A former Yemeni ambassador to the Arab League accused President Ali Abdullah Saleh on Sunday of sending an assassination squad to murder him at his south Cairo home.

"Bikers attacked my house with grenades and fire bottles at 3 am early Sunday," Malik Mansour told Egyptian daily Al-Masry Al-Youm.

Mansour accused Saleh and his loyalists of plotting his assassination to avenge his vocal support for the uprising.

On 22 March, Mansour announced his support for the Yemen uprising and demanded the removal of Saleh, who has been in power since 1979.

In April, Saleh replaced Mansour with Mohamed al-Haisamy as Yemen's Arab League representative.

Egypt's Interior Ministry said in a statement that the attackers burned a balcony and a small room before fleeing on their motorbikes, but refused to comment on potential motives for the attack.

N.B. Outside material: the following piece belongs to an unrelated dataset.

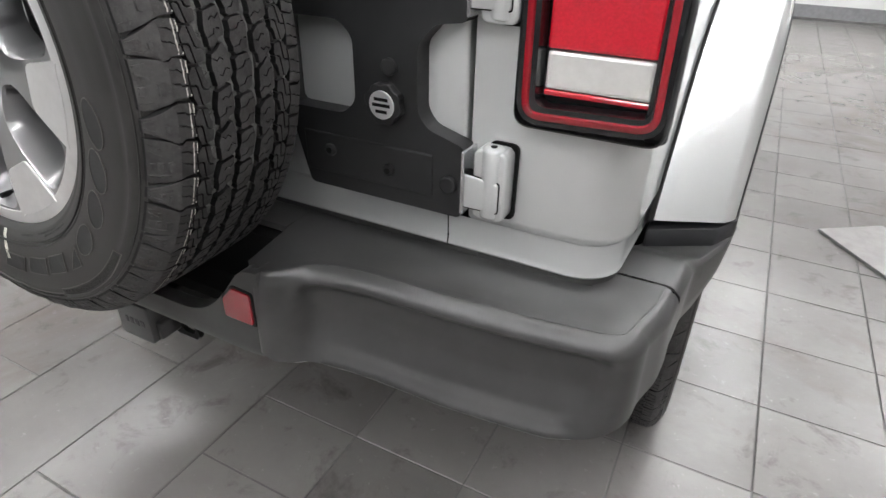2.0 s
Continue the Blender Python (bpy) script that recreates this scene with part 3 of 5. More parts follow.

Security officials in Giza have formed a task force to identify and arrest the men based on a description given by a janitor working in Mansour's building, the statement added.

Security experts say a task-force would by highly unlikely unless terrorism or political violence was suspected, however.

In August, Maareb Press, a Yemeni opposition website, claimed members of Yemen’s security services had arrived in Cairo to kill certain Egypt-based opposition figures.

Meanwhile, Saleh returned Friday to Yemen amid a sharp escalation in violence that has raised concern the country may spiral into all-out civil war.